SUPPLIED INFORMATION
───

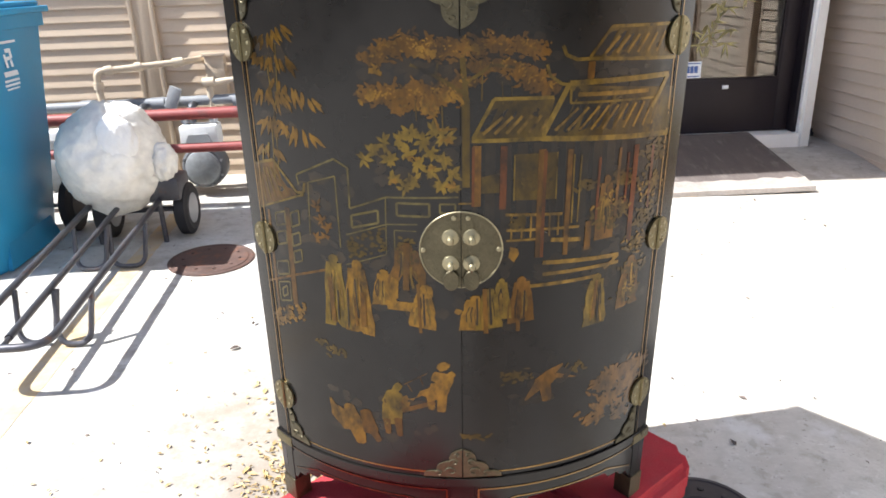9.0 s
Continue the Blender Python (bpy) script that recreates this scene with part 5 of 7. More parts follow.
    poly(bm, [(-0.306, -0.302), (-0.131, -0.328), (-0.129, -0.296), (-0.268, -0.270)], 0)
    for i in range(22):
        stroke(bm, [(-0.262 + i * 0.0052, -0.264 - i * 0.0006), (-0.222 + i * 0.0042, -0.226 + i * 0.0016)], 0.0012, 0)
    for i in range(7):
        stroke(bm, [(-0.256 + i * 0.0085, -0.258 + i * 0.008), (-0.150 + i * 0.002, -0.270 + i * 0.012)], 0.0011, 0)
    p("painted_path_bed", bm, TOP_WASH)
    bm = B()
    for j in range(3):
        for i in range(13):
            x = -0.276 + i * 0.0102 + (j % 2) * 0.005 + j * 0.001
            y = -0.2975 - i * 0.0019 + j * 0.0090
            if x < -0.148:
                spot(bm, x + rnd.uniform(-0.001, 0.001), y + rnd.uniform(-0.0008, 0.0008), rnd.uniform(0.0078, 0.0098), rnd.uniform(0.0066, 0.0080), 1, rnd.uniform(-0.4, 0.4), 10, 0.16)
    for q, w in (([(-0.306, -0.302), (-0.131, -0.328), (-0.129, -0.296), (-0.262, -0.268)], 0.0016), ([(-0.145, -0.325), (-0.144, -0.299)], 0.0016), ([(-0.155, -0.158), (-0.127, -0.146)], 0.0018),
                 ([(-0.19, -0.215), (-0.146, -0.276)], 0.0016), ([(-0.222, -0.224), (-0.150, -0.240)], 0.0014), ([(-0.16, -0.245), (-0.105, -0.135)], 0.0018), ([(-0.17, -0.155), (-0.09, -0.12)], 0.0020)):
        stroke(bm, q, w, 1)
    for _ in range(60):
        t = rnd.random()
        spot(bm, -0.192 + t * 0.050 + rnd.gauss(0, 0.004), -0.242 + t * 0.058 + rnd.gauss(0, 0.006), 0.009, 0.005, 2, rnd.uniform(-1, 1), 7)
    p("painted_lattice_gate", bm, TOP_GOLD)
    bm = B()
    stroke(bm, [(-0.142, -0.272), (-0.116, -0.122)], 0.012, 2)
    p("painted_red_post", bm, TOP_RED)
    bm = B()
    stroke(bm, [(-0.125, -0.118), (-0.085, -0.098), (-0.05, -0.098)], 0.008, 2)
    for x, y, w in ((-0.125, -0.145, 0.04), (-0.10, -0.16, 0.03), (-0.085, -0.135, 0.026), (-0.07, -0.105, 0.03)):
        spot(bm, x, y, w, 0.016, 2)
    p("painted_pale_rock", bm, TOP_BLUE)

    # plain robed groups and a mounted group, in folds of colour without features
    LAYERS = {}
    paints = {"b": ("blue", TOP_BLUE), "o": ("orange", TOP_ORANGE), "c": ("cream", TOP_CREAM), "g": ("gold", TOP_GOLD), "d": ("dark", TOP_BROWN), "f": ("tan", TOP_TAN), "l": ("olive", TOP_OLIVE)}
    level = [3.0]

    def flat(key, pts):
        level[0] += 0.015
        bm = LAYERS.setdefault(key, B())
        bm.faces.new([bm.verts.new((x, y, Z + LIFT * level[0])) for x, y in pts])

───

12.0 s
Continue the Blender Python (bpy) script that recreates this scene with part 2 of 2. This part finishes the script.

───

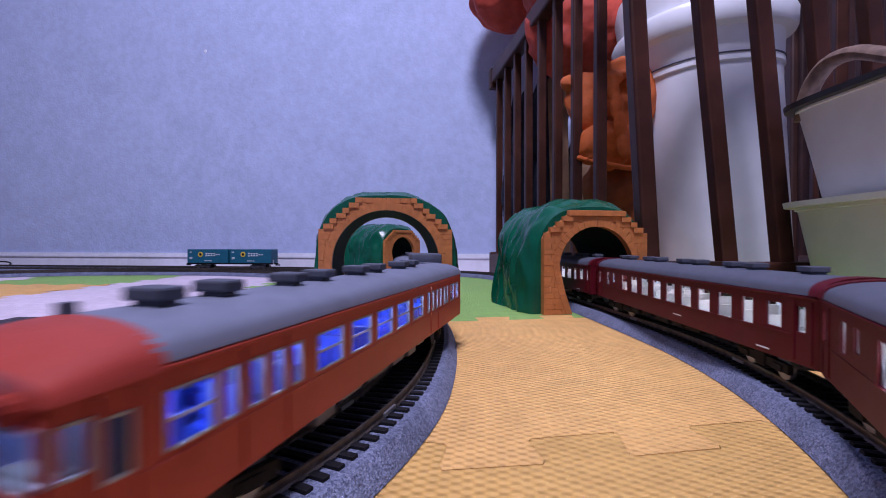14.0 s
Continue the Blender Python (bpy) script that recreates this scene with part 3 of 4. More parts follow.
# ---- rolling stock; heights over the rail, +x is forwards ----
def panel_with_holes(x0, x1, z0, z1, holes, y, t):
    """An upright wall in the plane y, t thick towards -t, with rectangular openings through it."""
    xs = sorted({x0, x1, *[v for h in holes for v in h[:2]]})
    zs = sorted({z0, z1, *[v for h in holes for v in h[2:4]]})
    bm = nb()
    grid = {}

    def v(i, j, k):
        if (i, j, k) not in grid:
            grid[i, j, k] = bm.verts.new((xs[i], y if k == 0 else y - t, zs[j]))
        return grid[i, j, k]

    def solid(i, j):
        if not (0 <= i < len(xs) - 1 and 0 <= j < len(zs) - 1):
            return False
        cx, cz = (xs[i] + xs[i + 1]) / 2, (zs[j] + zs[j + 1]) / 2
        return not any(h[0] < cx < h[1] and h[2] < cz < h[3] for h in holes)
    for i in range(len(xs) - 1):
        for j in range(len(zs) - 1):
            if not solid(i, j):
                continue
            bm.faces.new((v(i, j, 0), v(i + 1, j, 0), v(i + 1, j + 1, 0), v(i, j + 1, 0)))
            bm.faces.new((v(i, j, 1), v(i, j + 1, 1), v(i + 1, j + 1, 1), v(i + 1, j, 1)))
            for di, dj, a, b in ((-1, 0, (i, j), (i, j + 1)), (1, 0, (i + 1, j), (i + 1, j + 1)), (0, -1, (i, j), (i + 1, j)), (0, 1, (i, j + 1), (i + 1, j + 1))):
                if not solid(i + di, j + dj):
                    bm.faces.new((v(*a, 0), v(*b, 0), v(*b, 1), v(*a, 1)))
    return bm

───

INSTRUCTION
Copy each line of the listing that holds the word "More".

THE RESULT
Continue the Blender Python (bpy) script that recreates this scene with part 5 of 7. More parts follow.
Continue the Blender Python (bpy) script that recreates this scene with part 3 of 4. More parts follow.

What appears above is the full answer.